Mlle Dubessy regardait maintenant la Dame en noir avec stupéfaction.

– Quoi ! madame, fit-elle, vous êtes riche, très riche ?

– Oui, mais je ne connais pas le chiffre de la fortune que mon fils aura un jour quand, ayant subi les dernières épreuves de la première jeunesse, il en pourra faire un noble usage.

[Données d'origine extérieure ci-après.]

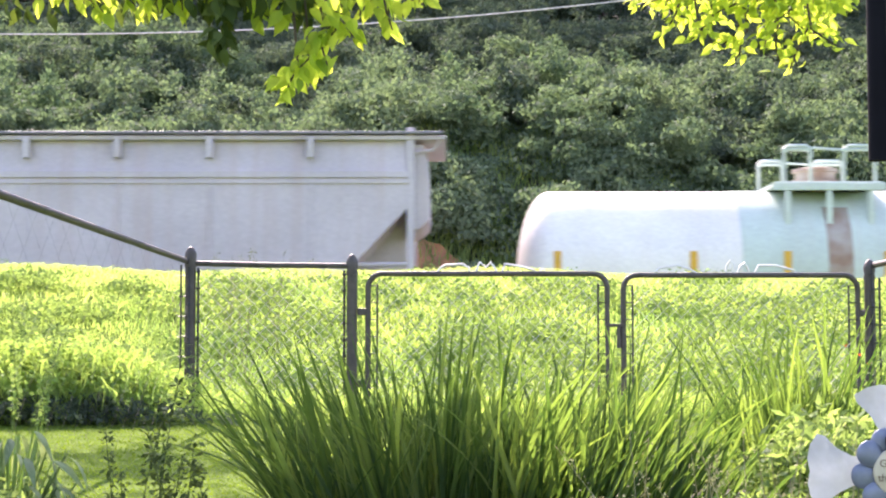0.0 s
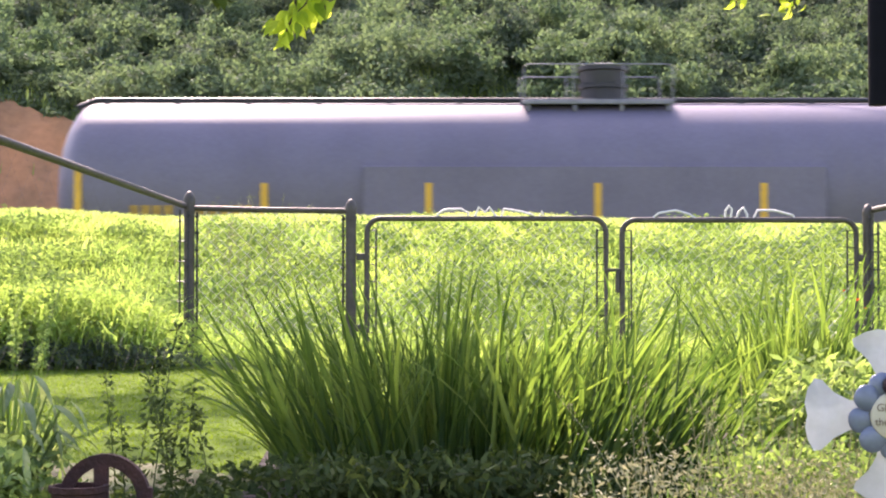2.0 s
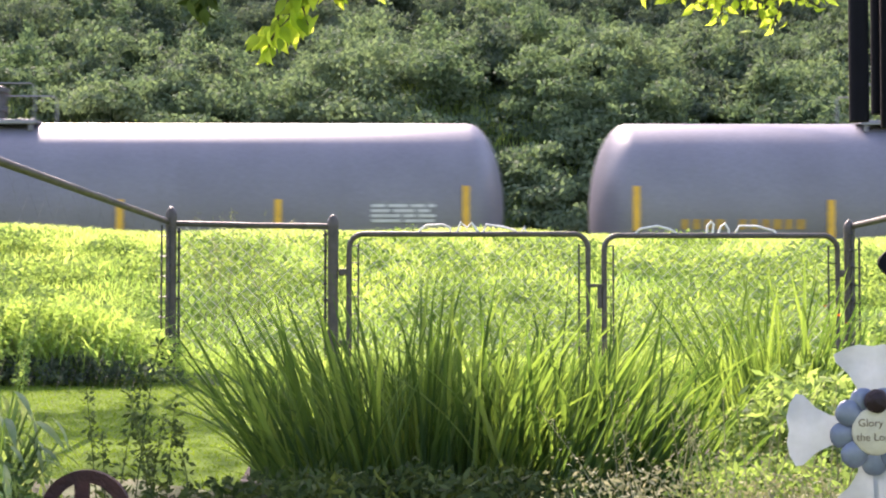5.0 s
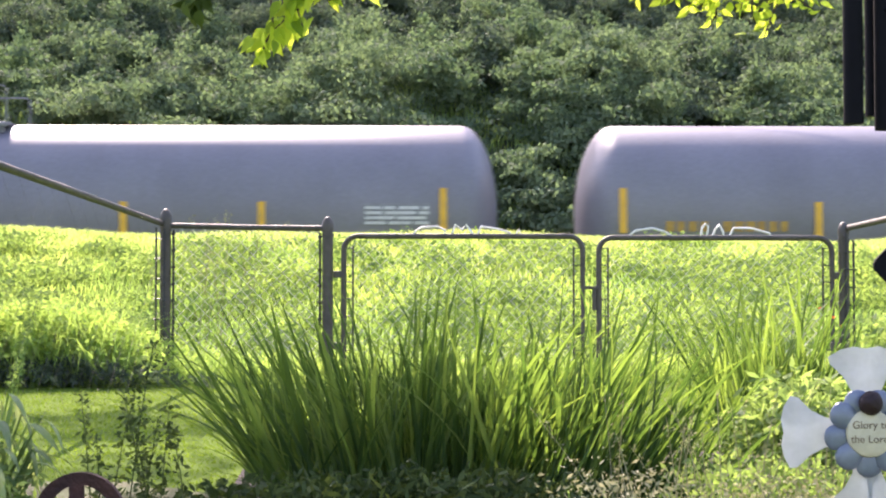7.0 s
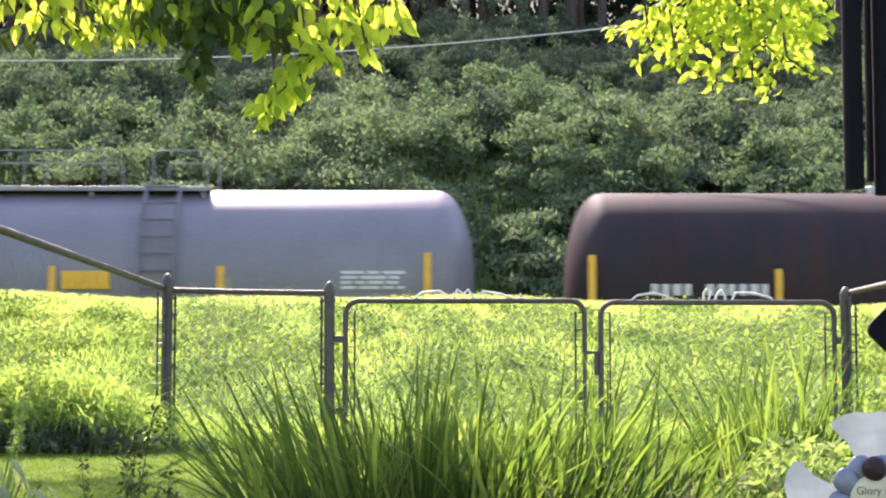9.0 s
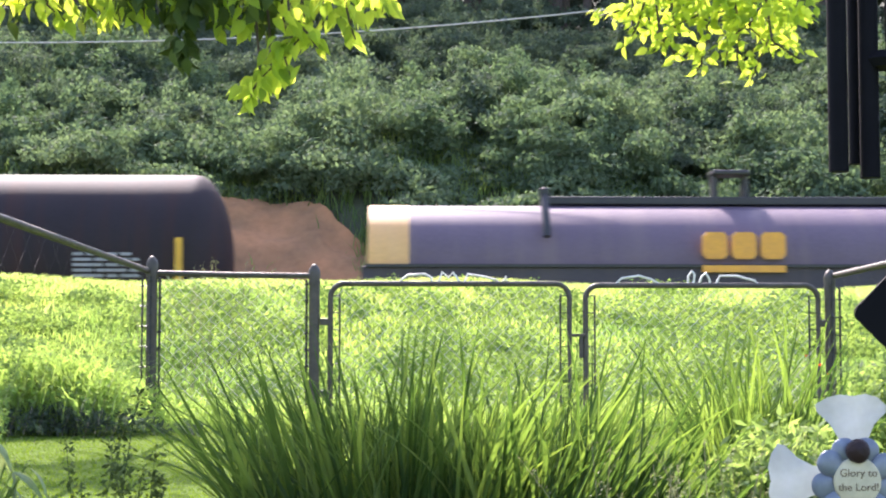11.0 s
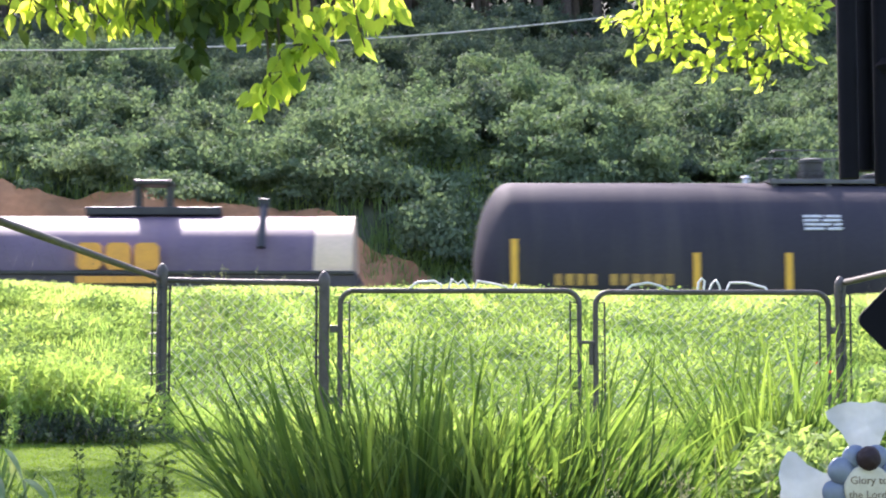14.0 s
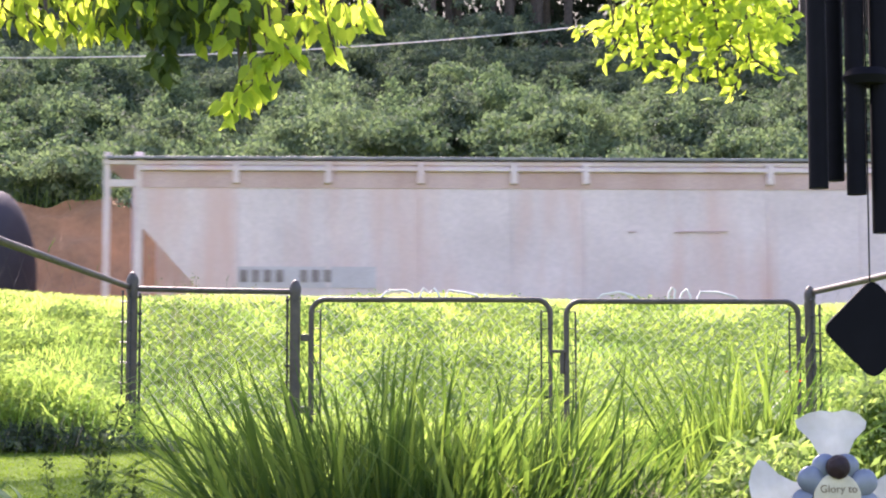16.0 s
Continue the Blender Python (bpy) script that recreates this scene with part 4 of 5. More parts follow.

Grâce aux soins d’un vieil ami, qui s’occupe des intérêts de mon fils et des miens, les millions se sont accumulés ; il y en a quinze ; vingt, peut-être davantage.

– Et M. André Clavière sait qu’il a une aussi grande fortune ?

– Non, il l’ignore.

– Ah ! madame, madame ! prononça Claire avec un accent de tristesse profonde.

– Eh bien, mon enfant, qu’avez-vous ?

– Je vais vous le dire, car je suis franche aussi, moi, madame ; sans le vouloir, sans vous en douter même, vous faites souffrir votre fils.

– Que dites-vous ? exclama Mme Clavière en pâlissant.

– Je dis, madame, que M. André souffre et qu’une autre personne qui m’est chère, mon amie Henriette de Mégrigny souffre également. André et Henriette s’aiment, madame.

– Peut-être, en effet, commencent-ils à s’aimer ; mais il n’y a pas encore l’amour.

– Madame, l’amour profond, l’amour qui donne toutes les joies ou des souffrances cruelles est dans le cœur de l’un et de l’autre.

– Ah ! vous ont-ils donc fait leurs confidences ?

– Henriette ne m’a pas caché qu’elle aimait M. André de toute son âme ; quant à lui, il se tait… En me parlant de son amour pour André, Henriette, en même temps, me confiait son chagrin.

– Son chagrin ?

– Qui est tout entier dans le silence que garde M. André, dans sa trop grande réserve.

– Mais…

– Pourquoi M. André ne dit-il pas à Henriette qu’il l’aime ? Je vais vous l’apprendre, madame. Votre fils ne parle pas parce qu’il sait que Mlle de Mégrigny est riche et qu’il se croit pauvre. Ah ! M. André Clavière a aussi du caractère et de nobles sentiments !

La Dame en noir eut un ineffable sourire.

– Mademoiselle Claire, dit-elle, vous m’ouvrez les yeux et je vous en remercie ; je ne laisserai pas souffrir longtemps votre amie Henriette et mon fils ; nous donnerons un heureux dénouement à ce petit roman d’amour.

– Oh ! madame, comme vous êtes bonne !

– J’aime mon fils, répondit Mme Clavière avec émotion, et depuis longtemps, très longtemps, Henriette, ma filleule, est déjà un peu ma fille. Mais c’est d’Édouard, de votre cousin que je dois d’abord m’occuper ; après, rassurée de ce côté, je pourrai mieux penser aux autres.

– Eh bien, voyons, qu’est-ce que nous allons faire ? dit la jeune fille en reprenant sa place à côté de la Dame en noir.